For the second deliverable, summary statistics was collected on the pounds per square inch (PSI) of the suspension coils from the manufacturing lots. The summary statistics dataframe showed the following:
-
The mean and median are almost the same (difference 1.22). Hence, we can state that the dataset has a symmetric distribution and zero skewness.
-
The standard deviation was 7.89. This indicates that the data points are spread out over a large range of values.
-
The design specifications for the MechaCar suspension coils dictate that the variance of the suspension coils must not exceed 100 PSI. The summary output showed that the overall variance was 62.29 (or 62 pounds) PSI which is below the specified requirement. Therefore, the current manufacturing data meet the design specification. However, the variance for Lot 3 (highlighted in green box), is well above the specified threshold (170.29), which does not meet the the design specification.
For the third deliverable, one-sample t-tests were performed to determine if all manufacturing lots and each lot individually were statistically different from the population mean of 1500 PSI.
- The results of the T-test for the suspension coils for all manufacturing lots showed that they are not statistically different from the population mean of 1500 PSI. The p-value = 0.0603 (highlighted in green box). Assuming the significance level of 0.05%, it can be stated that there was not sufficient evidence to reject our null hypothesis.
- The results of the T-test for the suspension coils for Lot 1 showed that they are not statistically different from the population mean of 1500 PSI. The p-value = 1 (highlighted in green box). A p-value generally is not found to be 1; however, when values on both groups are the same, the p-value becomes 1 (0.99). Assuming the significance level of 0.05%, it can be stated that there was not sufficient evidence to reject our null hypothesis.
- The results of the T-test for the suspension coils for Lot 2 showed that they are not statistically different from the population mean of 1500 PSI. The p-value = 0.6072 (highlighted in green box). Assuming the significance level of 0.05%, it can be stated that there was not sufficient evidence to reject our null hypothesis.

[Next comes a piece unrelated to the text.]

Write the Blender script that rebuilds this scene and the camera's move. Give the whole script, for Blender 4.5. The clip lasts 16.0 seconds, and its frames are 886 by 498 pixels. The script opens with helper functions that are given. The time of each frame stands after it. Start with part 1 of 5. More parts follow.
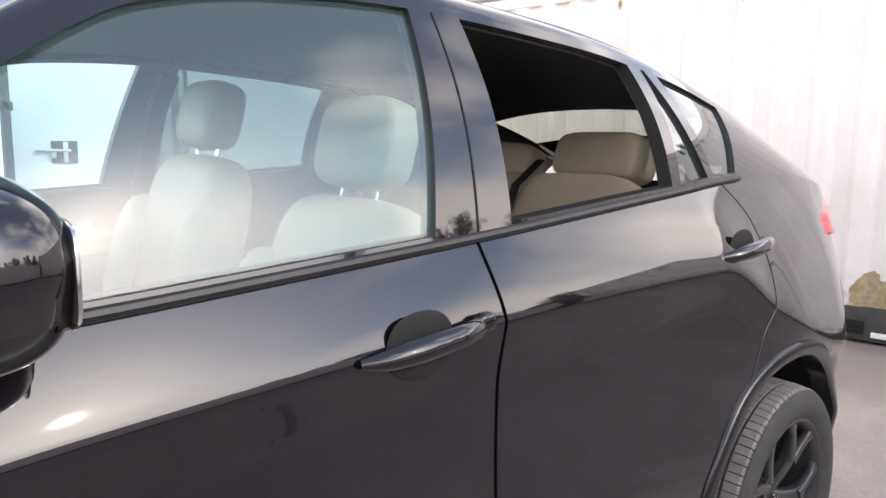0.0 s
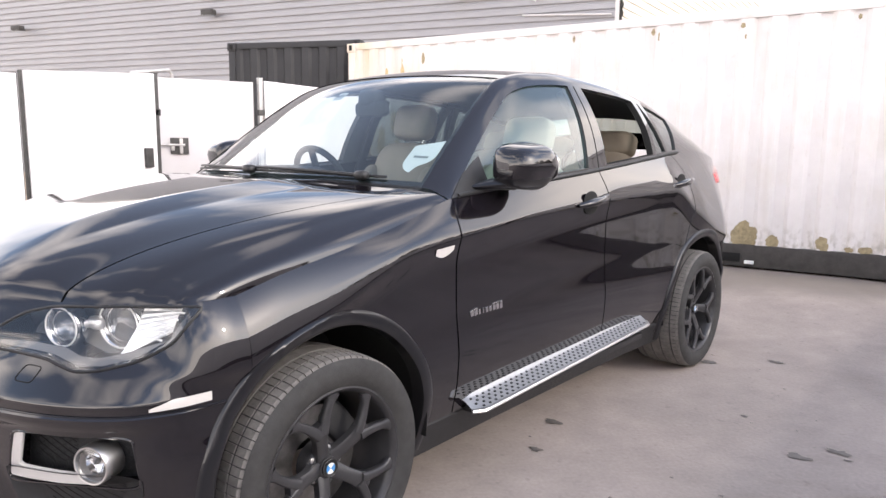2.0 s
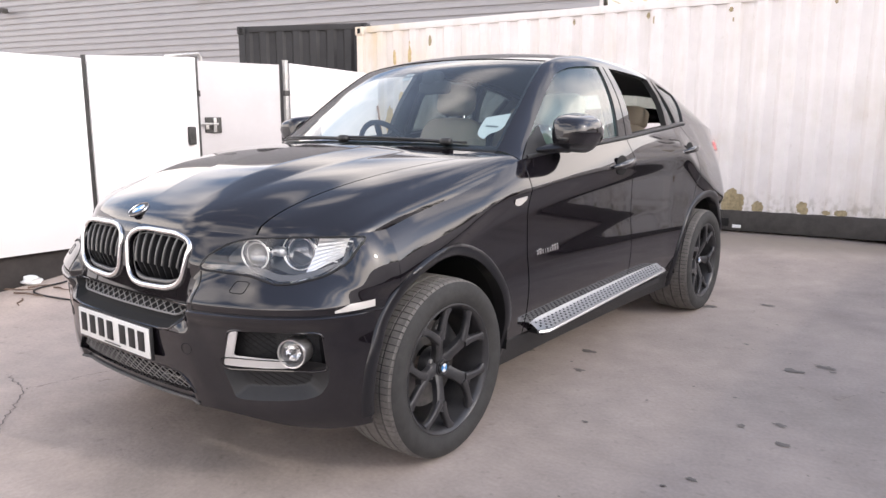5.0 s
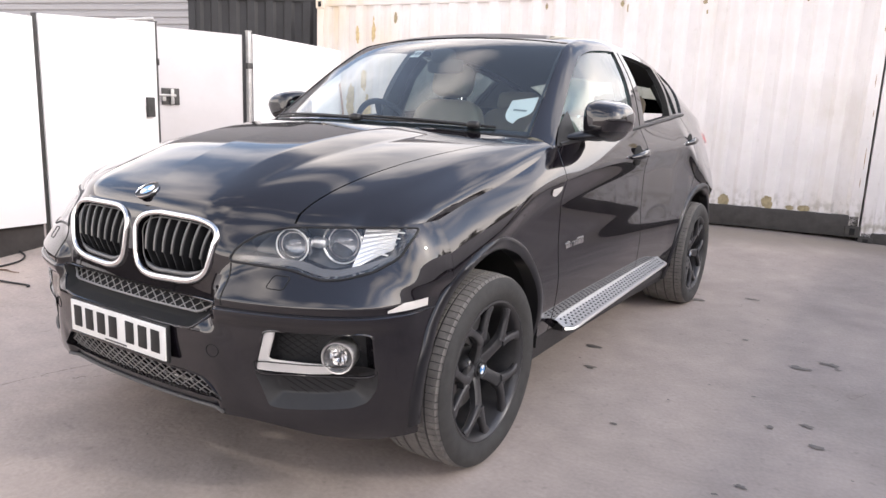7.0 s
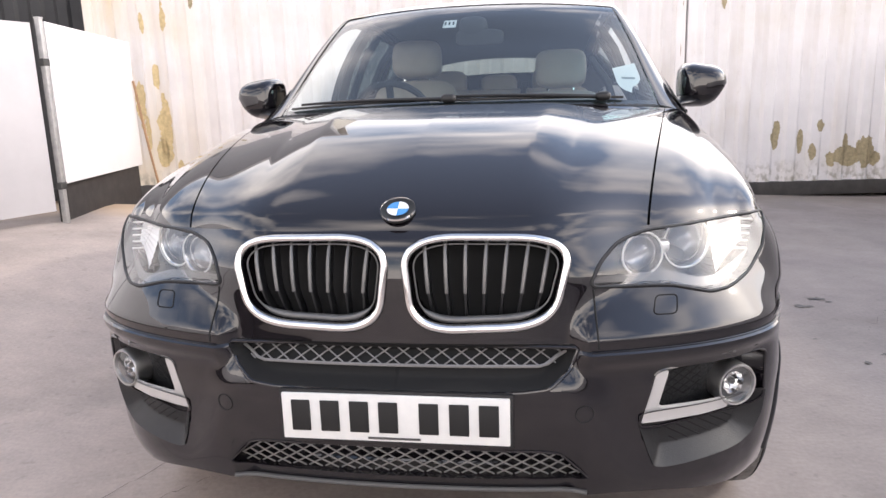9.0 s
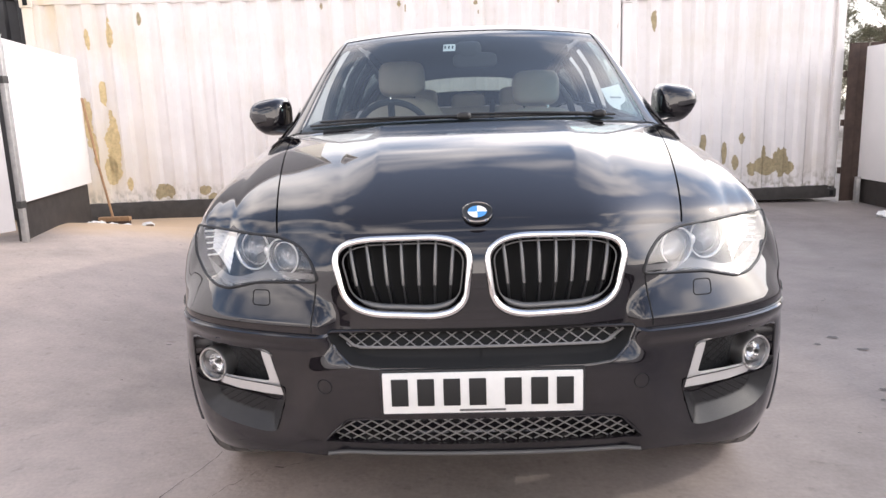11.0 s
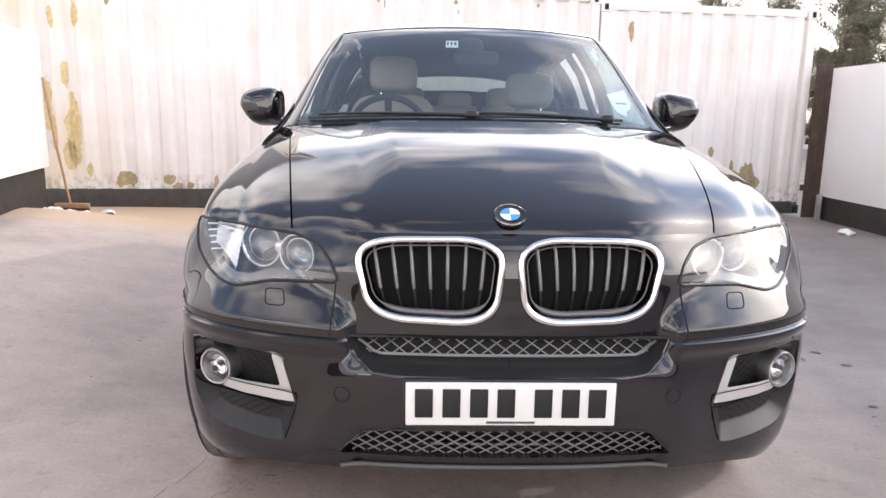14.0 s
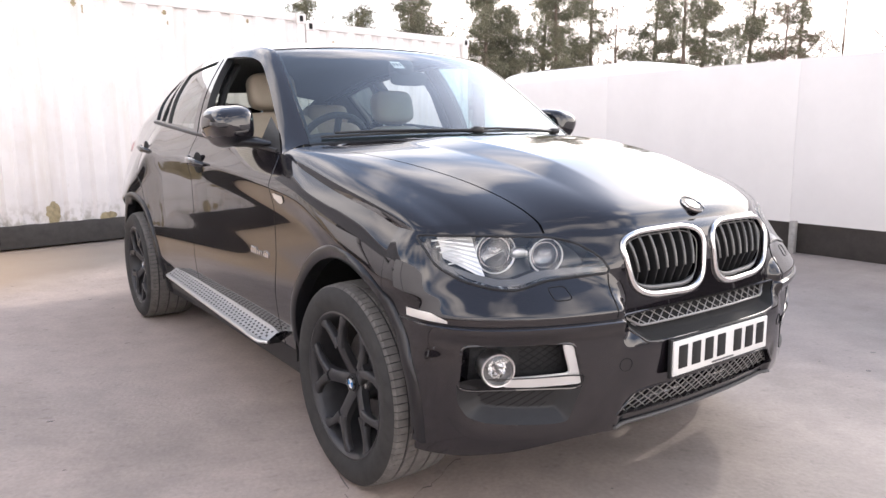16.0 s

- The results of the T-test for the suspension coils for Lot 3 showed that there is a slight statistically difference from the population mean of 1500 PSI. The p-value = 0.04168 (highlighted in green box). Assuming the significance level of 0.05%, it can be stated that there was not sufficient evidence to reject our null hypothesis.
When consumers evaluate the decision of purchasing a new car, there are many factors that they take into consideration. Depending on where the consumer lives (e.g., city or suburbs), they consider buying a car that serves their particular needs. If a consumer lives in the city, where ride-sharing services are abundant, they may look into buying an economical and reliable car to transport themselves instead of using public transportation. If they live in the suburbs, they may look for more features in a car to make their possible long trips more comfortable. At the end of the day, most consumers purchase a car based on practicality, and analyze the car from top to bottom to ensure it will be worth the investment.
The focus of our test would be to evaluate MechaCar's city and highway fuel efficiency in comparison to various competitors' vehicles.
H0 : Mechacar prototypes' city and highway fuel efficiency is similar to the competitor's vehicle in the same class.
Ha : MechaCar prototypes' average city and highway fuel efficiency is statistically above or below the competitor's vehicles.
The best statistical test to test our hypothesis would be the two-sample t-test method. This t-test is widely used to test whether the unknown population means of two groups are equal or not. In addition, the ggplot2 library would be used to create a boxplot and show the potential spread between different vehicles.
Fuel efficiency data from 25 to 40 individual cars would be a suitable choice to create a sample size of data for each car in the class type.